EP by Doves
- Released: 9 November 1998
- Recorded: 1998
- Genre: Indie rock
- Length: 15:08
- Label: Casino Records
- Producer: Doves

Doves chronology
|  | Cedar (1998) | Sea EP (1999) |

= Cedar (Doves album) =

Cedar is the debut EP from Doves, the first release from the band after the dissolution of their previous incarnation, Sub Sub. It was self-released on the band's Casino Records label (co-founded by Rob Gretton) on 9 November 1998 on limited 10" vinyl. The track "The Cedar Room" later became the band's first single from their debut album Lost Souls. Following the release of the Cedar EP, Doves briefly joined Badly Drawn Boy as his backing band.

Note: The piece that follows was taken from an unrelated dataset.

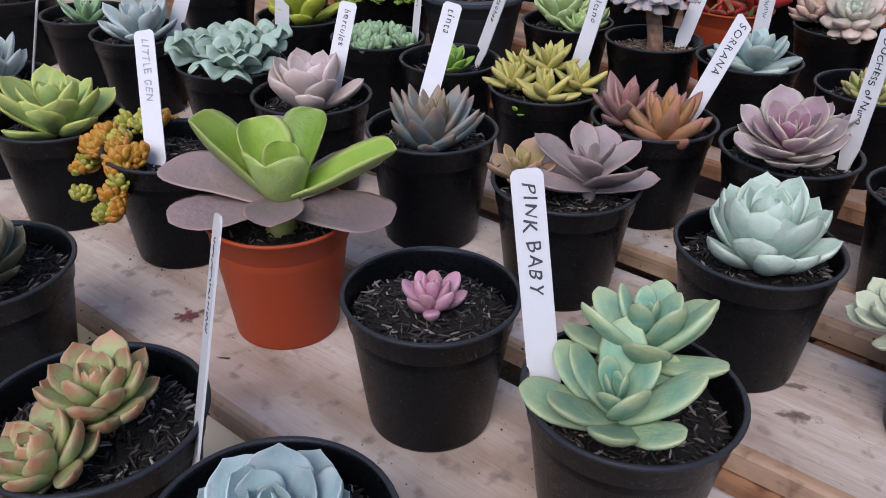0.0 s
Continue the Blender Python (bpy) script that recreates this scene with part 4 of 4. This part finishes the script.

In a 2000 interview with Duke University, drummer Andy Williams said of "The Cedar Room":

I wrote the verse lyrics and Jimi wrote the chorus lyrics. The Cedar Room was actually a room in a haunted house from when we were kids. The name just got stuck in my head. It's a very love kind of vibe.
The track "Zither" is a cover of Jack Nitzsche's opening theme for the 1981 film Cutter's Way.

==Track listing==

| No. | Title | Length |
|---|---|---|
| 1. | "Rise" | 5:38 |
| 2. | "Zither" | 2:32 |
| 3. | "The Cedar Room" | 7:38 |

==Notes==
- Casino Records CHIP001.
- All tracks recorded and mixed by Doves at Frank Bough Sound Mk. II.
- Harmonica by Stuart Warburton.
- Sleeve design and artwork by Rick Myers.